**Information provided**

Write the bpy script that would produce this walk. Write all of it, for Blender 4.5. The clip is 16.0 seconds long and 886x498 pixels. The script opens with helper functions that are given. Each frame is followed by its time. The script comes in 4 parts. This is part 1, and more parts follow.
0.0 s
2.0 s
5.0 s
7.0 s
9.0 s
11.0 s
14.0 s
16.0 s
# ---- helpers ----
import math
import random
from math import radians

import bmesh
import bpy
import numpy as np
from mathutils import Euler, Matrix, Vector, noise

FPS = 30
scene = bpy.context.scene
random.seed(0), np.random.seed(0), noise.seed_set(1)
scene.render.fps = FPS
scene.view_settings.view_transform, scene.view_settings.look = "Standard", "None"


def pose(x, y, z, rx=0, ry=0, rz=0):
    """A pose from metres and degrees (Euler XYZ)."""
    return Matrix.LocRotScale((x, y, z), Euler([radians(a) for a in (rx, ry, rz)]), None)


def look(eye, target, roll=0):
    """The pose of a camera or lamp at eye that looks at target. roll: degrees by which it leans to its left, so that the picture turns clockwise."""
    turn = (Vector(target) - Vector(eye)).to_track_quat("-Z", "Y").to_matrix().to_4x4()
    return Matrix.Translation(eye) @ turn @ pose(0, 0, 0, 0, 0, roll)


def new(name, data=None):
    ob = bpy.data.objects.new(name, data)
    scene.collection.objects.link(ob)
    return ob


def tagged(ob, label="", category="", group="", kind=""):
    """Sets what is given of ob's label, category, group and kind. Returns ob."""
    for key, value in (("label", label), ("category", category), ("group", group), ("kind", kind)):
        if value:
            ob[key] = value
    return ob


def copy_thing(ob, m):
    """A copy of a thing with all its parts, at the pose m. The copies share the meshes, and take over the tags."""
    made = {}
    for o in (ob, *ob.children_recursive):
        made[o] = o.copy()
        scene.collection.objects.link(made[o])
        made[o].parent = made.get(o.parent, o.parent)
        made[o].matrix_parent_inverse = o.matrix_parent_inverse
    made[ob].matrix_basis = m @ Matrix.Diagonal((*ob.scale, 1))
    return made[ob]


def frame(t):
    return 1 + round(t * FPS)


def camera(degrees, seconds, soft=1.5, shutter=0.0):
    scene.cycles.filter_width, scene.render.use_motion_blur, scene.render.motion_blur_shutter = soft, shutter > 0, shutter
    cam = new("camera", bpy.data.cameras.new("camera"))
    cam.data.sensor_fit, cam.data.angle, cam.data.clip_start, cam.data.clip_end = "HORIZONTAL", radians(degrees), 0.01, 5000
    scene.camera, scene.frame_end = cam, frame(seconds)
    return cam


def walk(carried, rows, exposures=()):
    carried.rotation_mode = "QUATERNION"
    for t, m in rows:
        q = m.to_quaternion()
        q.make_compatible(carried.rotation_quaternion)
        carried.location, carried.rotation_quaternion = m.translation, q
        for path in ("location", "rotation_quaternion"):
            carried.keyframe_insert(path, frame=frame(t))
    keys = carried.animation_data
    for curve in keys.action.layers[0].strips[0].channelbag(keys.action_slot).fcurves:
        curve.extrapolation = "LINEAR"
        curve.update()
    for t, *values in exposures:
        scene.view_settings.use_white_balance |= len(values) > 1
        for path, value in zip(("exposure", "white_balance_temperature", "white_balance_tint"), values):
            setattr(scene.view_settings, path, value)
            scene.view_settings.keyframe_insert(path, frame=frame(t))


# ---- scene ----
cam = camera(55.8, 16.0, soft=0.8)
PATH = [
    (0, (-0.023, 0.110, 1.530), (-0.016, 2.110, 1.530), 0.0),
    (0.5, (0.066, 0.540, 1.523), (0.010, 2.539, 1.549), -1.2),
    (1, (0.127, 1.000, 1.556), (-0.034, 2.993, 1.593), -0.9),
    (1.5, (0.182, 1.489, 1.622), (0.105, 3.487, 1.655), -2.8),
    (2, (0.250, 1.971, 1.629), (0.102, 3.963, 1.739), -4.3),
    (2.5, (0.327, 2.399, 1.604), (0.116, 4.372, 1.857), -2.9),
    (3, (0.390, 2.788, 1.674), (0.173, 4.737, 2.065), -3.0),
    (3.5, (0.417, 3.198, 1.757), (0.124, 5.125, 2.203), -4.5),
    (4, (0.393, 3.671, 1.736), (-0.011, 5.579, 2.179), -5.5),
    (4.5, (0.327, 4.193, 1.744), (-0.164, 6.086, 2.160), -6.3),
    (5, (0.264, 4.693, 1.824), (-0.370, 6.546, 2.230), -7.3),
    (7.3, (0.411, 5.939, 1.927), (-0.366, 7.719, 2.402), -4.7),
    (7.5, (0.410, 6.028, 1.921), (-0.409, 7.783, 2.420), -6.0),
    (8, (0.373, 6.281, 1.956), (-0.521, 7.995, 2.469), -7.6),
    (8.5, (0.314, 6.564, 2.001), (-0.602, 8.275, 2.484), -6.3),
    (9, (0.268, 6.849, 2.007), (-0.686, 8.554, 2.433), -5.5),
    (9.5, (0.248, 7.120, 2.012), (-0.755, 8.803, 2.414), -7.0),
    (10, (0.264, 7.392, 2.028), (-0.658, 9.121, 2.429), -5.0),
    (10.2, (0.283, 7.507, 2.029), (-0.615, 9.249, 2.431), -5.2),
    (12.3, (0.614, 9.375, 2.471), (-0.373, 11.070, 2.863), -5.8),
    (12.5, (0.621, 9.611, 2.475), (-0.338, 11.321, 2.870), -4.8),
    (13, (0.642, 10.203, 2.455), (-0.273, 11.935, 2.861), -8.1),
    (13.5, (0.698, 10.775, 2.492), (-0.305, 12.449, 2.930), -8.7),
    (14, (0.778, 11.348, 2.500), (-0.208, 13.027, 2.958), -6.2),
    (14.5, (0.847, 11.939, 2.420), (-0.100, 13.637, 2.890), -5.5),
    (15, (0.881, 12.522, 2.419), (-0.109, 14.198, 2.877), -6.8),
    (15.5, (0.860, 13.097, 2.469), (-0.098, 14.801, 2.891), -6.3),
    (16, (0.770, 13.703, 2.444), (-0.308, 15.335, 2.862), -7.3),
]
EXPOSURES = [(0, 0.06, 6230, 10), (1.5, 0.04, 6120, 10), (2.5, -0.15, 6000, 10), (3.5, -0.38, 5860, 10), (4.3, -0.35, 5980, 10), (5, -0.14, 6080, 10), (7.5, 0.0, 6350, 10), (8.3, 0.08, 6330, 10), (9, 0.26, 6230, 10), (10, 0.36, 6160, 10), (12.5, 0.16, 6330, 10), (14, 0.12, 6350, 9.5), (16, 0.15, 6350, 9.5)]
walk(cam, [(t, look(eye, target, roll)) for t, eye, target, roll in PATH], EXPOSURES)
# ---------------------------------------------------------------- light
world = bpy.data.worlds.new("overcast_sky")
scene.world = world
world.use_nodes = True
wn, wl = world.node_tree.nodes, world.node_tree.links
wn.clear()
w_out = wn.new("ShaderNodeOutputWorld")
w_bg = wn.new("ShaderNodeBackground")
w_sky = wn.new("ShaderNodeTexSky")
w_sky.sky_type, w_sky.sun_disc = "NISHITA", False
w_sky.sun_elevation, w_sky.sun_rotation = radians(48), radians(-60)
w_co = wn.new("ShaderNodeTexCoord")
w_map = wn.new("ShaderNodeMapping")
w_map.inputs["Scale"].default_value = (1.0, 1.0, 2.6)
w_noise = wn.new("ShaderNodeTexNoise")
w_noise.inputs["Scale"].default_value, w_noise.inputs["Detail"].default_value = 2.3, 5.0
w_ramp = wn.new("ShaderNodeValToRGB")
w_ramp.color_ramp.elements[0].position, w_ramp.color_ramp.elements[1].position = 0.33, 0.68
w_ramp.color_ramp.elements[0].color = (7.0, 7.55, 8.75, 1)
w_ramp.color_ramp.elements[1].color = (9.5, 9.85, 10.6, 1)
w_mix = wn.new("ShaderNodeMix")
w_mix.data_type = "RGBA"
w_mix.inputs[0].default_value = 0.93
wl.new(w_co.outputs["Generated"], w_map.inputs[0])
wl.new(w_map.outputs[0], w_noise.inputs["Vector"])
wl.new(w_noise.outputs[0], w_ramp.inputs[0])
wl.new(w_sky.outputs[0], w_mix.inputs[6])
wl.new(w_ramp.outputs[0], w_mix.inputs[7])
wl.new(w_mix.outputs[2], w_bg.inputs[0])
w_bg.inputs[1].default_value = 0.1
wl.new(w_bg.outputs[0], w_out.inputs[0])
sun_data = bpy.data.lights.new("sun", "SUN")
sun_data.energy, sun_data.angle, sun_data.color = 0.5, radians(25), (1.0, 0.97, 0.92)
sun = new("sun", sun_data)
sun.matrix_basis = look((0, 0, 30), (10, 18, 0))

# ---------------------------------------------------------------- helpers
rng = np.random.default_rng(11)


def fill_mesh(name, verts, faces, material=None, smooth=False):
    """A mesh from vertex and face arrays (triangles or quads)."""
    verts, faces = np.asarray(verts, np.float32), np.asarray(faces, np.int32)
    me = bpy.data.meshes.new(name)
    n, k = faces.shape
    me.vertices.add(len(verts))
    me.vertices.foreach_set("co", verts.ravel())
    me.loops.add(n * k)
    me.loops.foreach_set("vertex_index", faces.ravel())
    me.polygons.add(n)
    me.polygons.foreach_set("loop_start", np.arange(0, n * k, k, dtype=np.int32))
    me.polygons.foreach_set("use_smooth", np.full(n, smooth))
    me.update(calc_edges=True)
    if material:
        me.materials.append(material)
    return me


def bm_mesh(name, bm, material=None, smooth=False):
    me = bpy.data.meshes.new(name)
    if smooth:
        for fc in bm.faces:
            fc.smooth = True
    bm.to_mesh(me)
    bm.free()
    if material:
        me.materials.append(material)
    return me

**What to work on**
A number is the only answer here: how many lines of the material above contain "that"?

**Result**
2